* _DIRECTION_
Nothing in the data should change when you return it, but leave the pictures out.

3D scene code data:
────

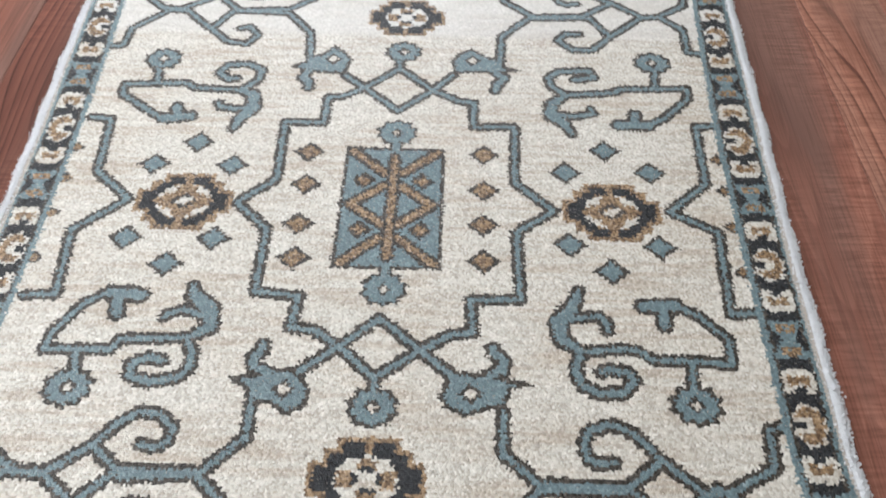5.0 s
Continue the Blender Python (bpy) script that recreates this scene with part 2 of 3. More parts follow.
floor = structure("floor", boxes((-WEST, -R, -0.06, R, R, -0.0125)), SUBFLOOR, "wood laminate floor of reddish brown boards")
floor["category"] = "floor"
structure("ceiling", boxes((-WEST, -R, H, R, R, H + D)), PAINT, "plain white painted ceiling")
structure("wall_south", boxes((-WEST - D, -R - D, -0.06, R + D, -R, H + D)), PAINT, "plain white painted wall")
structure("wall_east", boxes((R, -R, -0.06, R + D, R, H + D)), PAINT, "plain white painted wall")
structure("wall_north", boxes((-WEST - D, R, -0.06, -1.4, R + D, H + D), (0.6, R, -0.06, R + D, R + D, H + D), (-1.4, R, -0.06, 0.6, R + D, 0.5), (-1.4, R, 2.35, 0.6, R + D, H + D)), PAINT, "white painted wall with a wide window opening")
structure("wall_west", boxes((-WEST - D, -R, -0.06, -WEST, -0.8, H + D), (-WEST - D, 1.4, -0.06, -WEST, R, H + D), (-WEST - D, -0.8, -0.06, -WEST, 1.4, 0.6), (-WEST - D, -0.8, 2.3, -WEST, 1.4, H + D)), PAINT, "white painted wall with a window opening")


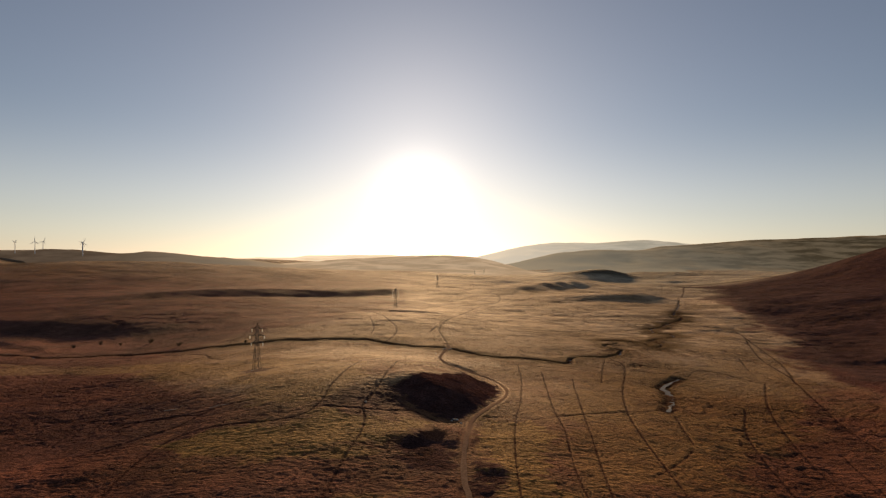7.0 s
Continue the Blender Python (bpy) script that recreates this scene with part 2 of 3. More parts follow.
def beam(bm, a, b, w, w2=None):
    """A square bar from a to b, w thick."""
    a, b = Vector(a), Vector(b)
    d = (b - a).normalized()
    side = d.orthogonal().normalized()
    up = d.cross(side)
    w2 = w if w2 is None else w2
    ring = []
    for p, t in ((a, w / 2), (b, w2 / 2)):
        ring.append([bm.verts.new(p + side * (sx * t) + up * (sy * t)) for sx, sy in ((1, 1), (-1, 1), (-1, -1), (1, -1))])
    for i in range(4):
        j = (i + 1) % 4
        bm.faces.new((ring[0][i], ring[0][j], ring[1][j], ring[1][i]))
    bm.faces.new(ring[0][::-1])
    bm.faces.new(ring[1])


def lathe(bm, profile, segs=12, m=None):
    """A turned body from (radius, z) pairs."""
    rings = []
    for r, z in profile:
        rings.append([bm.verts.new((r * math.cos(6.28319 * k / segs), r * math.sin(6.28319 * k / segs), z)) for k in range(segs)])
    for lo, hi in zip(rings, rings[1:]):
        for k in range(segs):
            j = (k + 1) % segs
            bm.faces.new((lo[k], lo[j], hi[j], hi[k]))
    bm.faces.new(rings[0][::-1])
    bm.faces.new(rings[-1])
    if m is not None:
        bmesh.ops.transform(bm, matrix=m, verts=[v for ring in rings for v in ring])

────

* _FINAL RESULT_
5.0 s
Continue the Blender Python (bpy) script that recreates this scene with part 2 of 3. More parts follow.
floor = structure("floor", boxes((-WEST, -R, -0.06, R, R, -0.0125)), SUBFLOOR, "wood laminate floor of reddish brown boards")
floor["category"] = "floor"
structure("ceiling", boxes((-WEST, -R, H, R, R, H + D)), PAINT, "plain white painted ceiling")
structure("wall_south", boxes((-WEST - D, -R - D, -0.06, R + D, -R, H + D)), PAINT, "plain white painted wall")
structure("wall_east", boxes((R, -R, -0.06, R + D, R, H + D)), PAINT, "plain white painted wall")
structure("wall_north", boxes((-WEST - D, R, -0.06, -1.4, R + D, H + D), (0.6, R, -0.06, R + D, R + D, H + D), (-1.4, R, -0.06, 0.6, R + D, 0.5), (-1.4, R, 2.35, 0.6, R + D, H + D)), PAINT, "white painted wall with a wide window opening")
structure("wall_west", boxes((-WEST - D, -R, -0.06, -WEST, -0.8, H + D), (-WEST - D, 1.4, -0.06, -WEST, R, H + D), (-WEST - D, -0.8, -0.06, -WEST, 1.4, 0.6), (-WEST - D, -0.8, 2.3, -WEST, 1.4, H + D)), PAINT, "white painted wall with a window opening")


7.0 s
Continue the Blender Python (bpy) script that recreates this scene with part 2 of 3. More parts follow.
def beam(bm, a, b, w, w2=None):
    """A square bar from a to b, w thick."""
    a, b = Vector(a), Vector(b)
    d = (b - a).normalized()
    side = d.orthogonal().normalized()
    up = d.cross(side)
    w2 = w if w2 is None else w2
    ring = []
    for p, t in ((a, w / 2), (b, w2 / 2)):
        ring.append([bm.verts.new(p + side * (sx * t) + up * (sy * t)) for sx, sy in ((1, 1), (-1, 1), (-1, -1), (1, -1))])
    for i in range(4):
        j = (i + 1) % 4
        bm.faces.new((ring[0][i], ring[0][j], ring[1][j], ring[1][i]))
    bm.faces.new(ring[0][::-1])
    bm.faces.new(ring[1])


def lathe(bm, profile, segs=12, m=None):
    """A turned body from (radius, z) pairs."""
    rings = []
    for r, z in profile:
        rings.append([bm.verts.new((r * math.cos(6.28319 * k / segs), r * math.sin(6.28319 * k / segs), z)) for k in range(segs)])
    for lo, hi in zip(rings, rings[1:]):
        for k in range(segs):
            j = (k + 1) % segs
            bm.faces.new((lo[k], lo[j], hi[j], hi[k]))
    bm.faces.new(rings[0][::-1])
    bm.faces.new(rings[-1])
    if m is not None:
        bmesh.ops.transform(bm, matrix=m, verts=[v for ring in rings for v in ring])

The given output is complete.